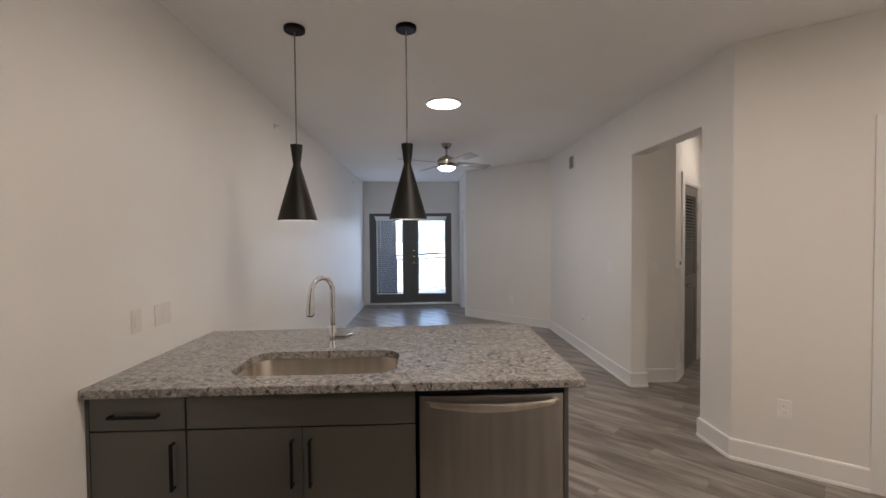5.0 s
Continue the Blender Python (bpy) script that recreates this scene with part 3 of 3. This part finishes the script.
def oval(bm, rows, segs=28):
    """rows: height, centre y, half width, half length."""
    rings = [[bm.verts.new((w * math.cos(2 * math.pi * i / segs), cy + ln * math.sin(2 * math.pi * i / segs), z)) for i in range(segs)] for z, cy, w, ln in rows]
    for a, b in zip(rings, rings[1:]):
        for i in range(segs):
            j = (i + 1) % segs
            bm.faces.new((a[i], a[j], b[j], b[i]))
    bm.faces.new(rings[0][::-1])
    bm.faces.new(rings[-1])


bm = bmesh.new()
oval(bm, [(0.0, -0.34, 0.12, 0.24), (0.03, -0.34, 0.115, 0.235), (0.15, -0.34, 0.10, 0.20), (0.26, -0.38, 0.13, 0.23), (0.37, -0.42, 0.175, 0.25), (0.418, -0.43, 0.185, 0.255), (0.421, -0.43, 0.18, 0.25)])
part("bowl", bm, CERAMIC, to, smooth=True)
bm = bmesh.new()
oval(bm, [(0.423, -0.43, 0.188, 0.235), (0.438, -0.43, 0.19, 0.238), (0.451, -0.43, 0.182, 0.23), (0.457, -0.43, 0.12, 0.17)])
part("seat_lid", bm, CERAMIC, to, smooth=True)
bm = bmesh.new()
tube(bm, [(-0.16, -0.19, 0.69), (-0.16, -0.215, 0.69), (-0.11, -0.22, 0.685)], 0.007)
part("flush_lever", bm, CHROME, to, smooth=True)

# ---- ceiling lights ----
# second and third discs are unseen, the third added to brighten pantry and entry
for x, y, power, size in ((0.887, 4.262, 1.65, 1), (1.22, 1.56, 2.7, 1), (2.35, 0.55, 2.9, 1), (4.10, 4.50, 0.92, 0.65)):
    dl = thing("ceiling_light", "round flush white LED ceiling light, lit", "ceiling light", pose(x, y, H), "ceiling discs")
    bm = bmesh.new()
    lathe(bm, [(0.158, -0.018), (0.172, -0.014), (0.176, -0.004), (0.176, 0.0)], 40, caps=False)
    lathe(bm, [(0.176, -0.0005), (0.10, -0.0006)], 40, caps=False)
    part("ring", bm, TRIM, dl, smooth=True)
    bm = bmesh.new()
    lathe(bm, [(0.03, -0.021), (0.12, -0.0205), (0.157, -0.017), (0.157, -0.012)], 40)
    part("diffuser", bm, DISC_GLOW, dl, "lit white diffuser", True)
    dl.scale = (size, size, 1)
    lamp("disc_lamp", "AREA", power, WARM, pose(x, y, H - 0.03), 0.30 * size)
lamp("bath_lamp", "POINT", 2.0, WARM, pose(*bath(-0.28, 2.3), 2.33), 0.1)

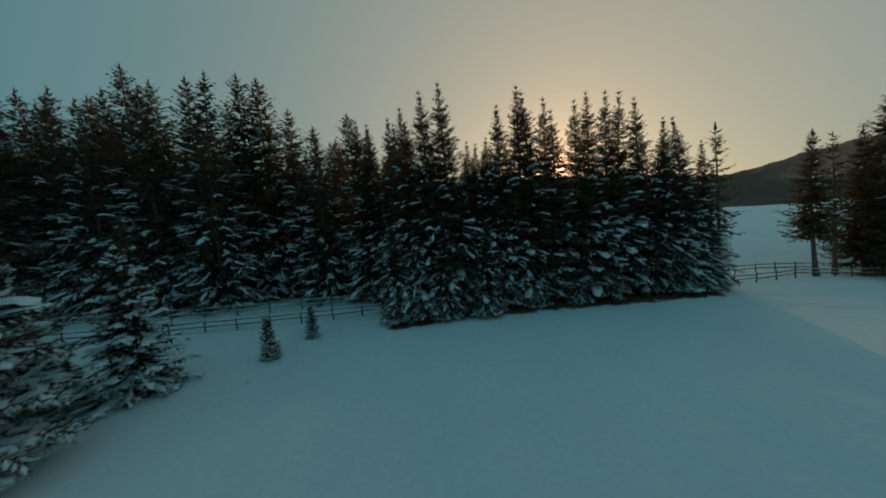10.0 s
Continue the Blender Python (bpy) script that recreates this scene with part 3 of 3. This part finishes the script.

____________

Repeat the records above exactly, omitting every picture.

5.0 s
Continue the Blender Python (bpy) script that recreates this scene with part 3 of 3. This part finishes the script.
def oval(bm, rows, segs=28):
    """rows: height, centre y, half width, half length."""
    rings = [[bm.verts.new((w * math.cos(2 * math.pi * i / segs), cy + ln * math.sin(2 * math.pi * i / segs), z)) for i in range(segs)] for z, cy, w, ln in rows]
    for a, b in zip(rings, rings[1:]):
        for i in range(segs):
            j = (i + 1) % segs
            bm.faces.new((a[i], a[j], b[j], b[i]))
    bm.faces.new(rings[0][::-1])
    bm.faces.new(rings[-1])


bm = bmesh.new()
oval(bm, [(0.0, -0.34, 0.12, 0.24), (0.03, -0.34, 0.115, 0.235), (0.15, -0.34, 0.10, 0.20), (0.26, -0.38, 0.13, 0.23), (0.37, -0.42, 0.175, 0.25), (0.418, -0.43, 0.185, 0.255), (0.421, -0.43, 0.18, 0.25)])
part("bowl", bm, CERAMIC, to, smooth=True)
bm = bmesh.new()
oval(bm, [(0.423, -0.43, 0.188, 0.235), (0.438, -0.43, 0.19, 0.238), (0.451, -0.43, 0.182, 0.23), (0.457, -0.43, 0.12, 0.17)])
part("seat_lid", bm, CERAMIC, to, smooth=True)
bm = bmesh.new()
tube(bm, [(-0.16, -0.19, 0.69), (-0.16, -0.215, 0.69), (-0.11, -0.22, 0.685)], 0.007)
part("flush_lever", bm, CHROME, to, smooth=True)

# ---- ceiling lights ----
# second and third discs are unseen, the third added to brighten pantry and entry
for x, y, power, size in ((0.887, 4.262, 1.65, 1), (1.22, 1.56, 2.7, 1), (2.35, 0.55, 2.9, 1), (4.10, 4.50, 0.92, 0.65)):
    dl = thing("ceiling_light", "round flush white LED ceiling light, lit", "ceiling light", pose(x, y, H), "ceiling discs")
    bm = bmesh.new()
    lathe(bm, [(0.158, -0.018), (0.172, -0.014), (0.176, -0.004), (0.176, 0.0)], 40, caps=False)
    lathe(bm, [(0.176, -0.0005), (0.10, -0.0006)], 40, caps=False)
    part("ring", bm, TRIM, dl, smooth=True)
    bm = bmesh.new()
    lathe(bm, [(0.03, -0.021), (0.12, -0.0205), (0.157, -0.017), (0.157, -0.012)], 40)
    part("diffuser", bm, DISC_GLOW, dl, "lit white diffuser", True)
    dl.scale = (size, size, 1)
    lamp("disc_lamp", "AREA", power, WARM, pose(x, y, H - 0.03), 0.30 * size)
lamp("bath_lamp", "POINT", 2.0, WARM, pose(*bath(-0.28, 2.3), 2.33), 0.1)

10.0 s
Continue the Blender Python (bpy) script that recreates this scene with part 3 of 3. This part finishes the script.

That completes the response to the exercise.